Vendors increasingly obfuscate value through these arbitrary thresholds, ensuring that while the base price remains stable, the unit economics shift aggressively in the vendor’s favor. This structural shift is most visible during the transition to “high-fidelity” or “premium” model tiers, which serve as the primary catalyst for these escalating costs.
| Traditional Subscription Expectations | Emerging AI Consumption Realities |
| Fixed Entitlements: A set monthly fee guarantees a predictable level of service and access for the contract term. | Asymmetric Control: Usage definitions, credit valuations, and model access move independently at the vendor’s whim. |
| Predictable Scalability: Costs scale linearly or via pre-defined volume discounts. | Vague Thresholds: “Unlimited” usage is frequently redefined by stricter caps and “rate limitations” at the vendor’s “sole discretion.” |
| Direct Value Accumulation: New features typically enhance the existing subscription value and competitive edge. | Devaluation of Currency: Accessing high-fidelity models often requires more credits per unit, effectively shrinking total output capacity. |
Case Studies in Model Inflation: The High Price of Quality
The introduction of newer, more capable models (e.g., Gen-3 vs. Gen-4.5) often represents a hidden devaluation of the existing subscription currency rather than a simple upgrade. When a vendor releases an “improved” iteration, the enhancement is frequently accompanied by a surge in the credit-per-generation cost, meaning the enterprise can produce significantly less output with the same capital allocation.

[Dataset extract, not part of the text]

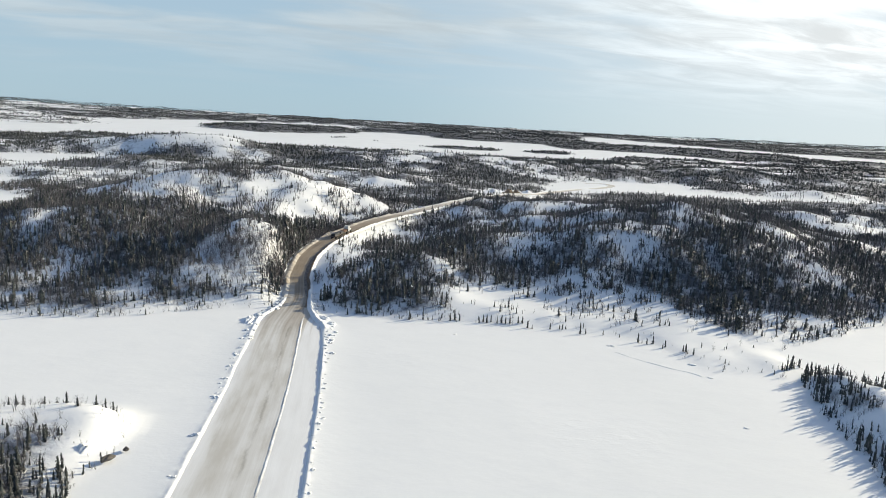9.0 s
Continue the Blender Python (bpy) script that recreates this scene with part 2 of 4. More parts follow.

Recent market data illustrates this inflationary trend:
- Model-Specific Devaluation: In platforms like Runway, moving from older models to newer, more realistic iterations has seen costs jump from 10 credits per second to 12 credits—a 20% immediate reduction in monthly capacity for the same spend.
- The Resolution Tax: High-fidelity output carries a punitive premium. Generating a single 10-second 4K video can drain up to 300 credits in one go, rapidly exhausting enterprise allowances that previously lasted weeks.
- Feature-Static Inflation: Some AI video tools have implemented a 150% price hike in generation costs, raising the price of a single animation from 40 to 100 credits without adding any new functionality.
- Aggressive Subscription Hikes: There are reported instances of subscription fees surging up to 5x the original cost without the introduction of new features, representing a pure capture of customer lock-in.
- The “Sole Discretion” Risk: Platforms like Grok now impose tiered message limits that vary by model, with the vendor explicitly retaining the “sole discretion” to implement rate limitations based on system resources.
These examples demonstrate that procurement teams are no longer just buying AI access; they are buying into a volatile unit economics model that can be adjusted overnight.
The new AI due diligence
- Verify credit-per-resolution ratios: Does 4k cost 10x more than 1080p?
- Monitor model-specific tiered limits: Are newer models priced at premium credit rate?
- Audit “sole discretion” clauses: How easily can the vendor redefine ‘unlimited’ access?
- Track capacity vs. quality: Does the ‘upgrade’ result in a hidden reduction in total monthly output
For IT leaders and procurement analysts, this economic volatility is a fundamental challenge to operational planning and TCO erosion. When the cost of a “unit” of AI output is a moving target, the following strategic consequences emerge:
- OPEX Volatility and Budgetary Friction: Financial officers cannot accurately project annual spend when credit costs can be adjusted without notice. This volatility makes “fixed-budget” AI initiatives nearly impossible to manage without a 20–30% “inflation buffer” built into the initial funding request.
- Non-Transparent ROI: If the output capacity of a subscription drops by 20% or more due to model “upgrades,” the original ROI calculations provided to the board become invalid. IT leaders find themselves unable to report success when the cost-per-generation is constantly shifting.
- Erosion of Vendor Trust: When “high usage” is redefined into strict caps, the partnership between vendor and enterprise is compromised, turning a strategic alliance into a defensive negotiation.
To achieve enterprise-grade maturity, the market must demand more than technical innovation. Procurement teams should advocate for clear entitlements and transparent pricing mechanics, such as:
- Price-Lock Guarantees: Fixed-rate credits for the duration of a multi-year contract.
- Capacity Transparency: Clearly defined thresholds that cannot be modified at “sole discretion” without a pricing adjustment.
For AI to achieve widespread, sustainable enterprise adoption, the era of unpredictable consumption economics must end. The first step towards this is obtaining visibility across the AI technology stack.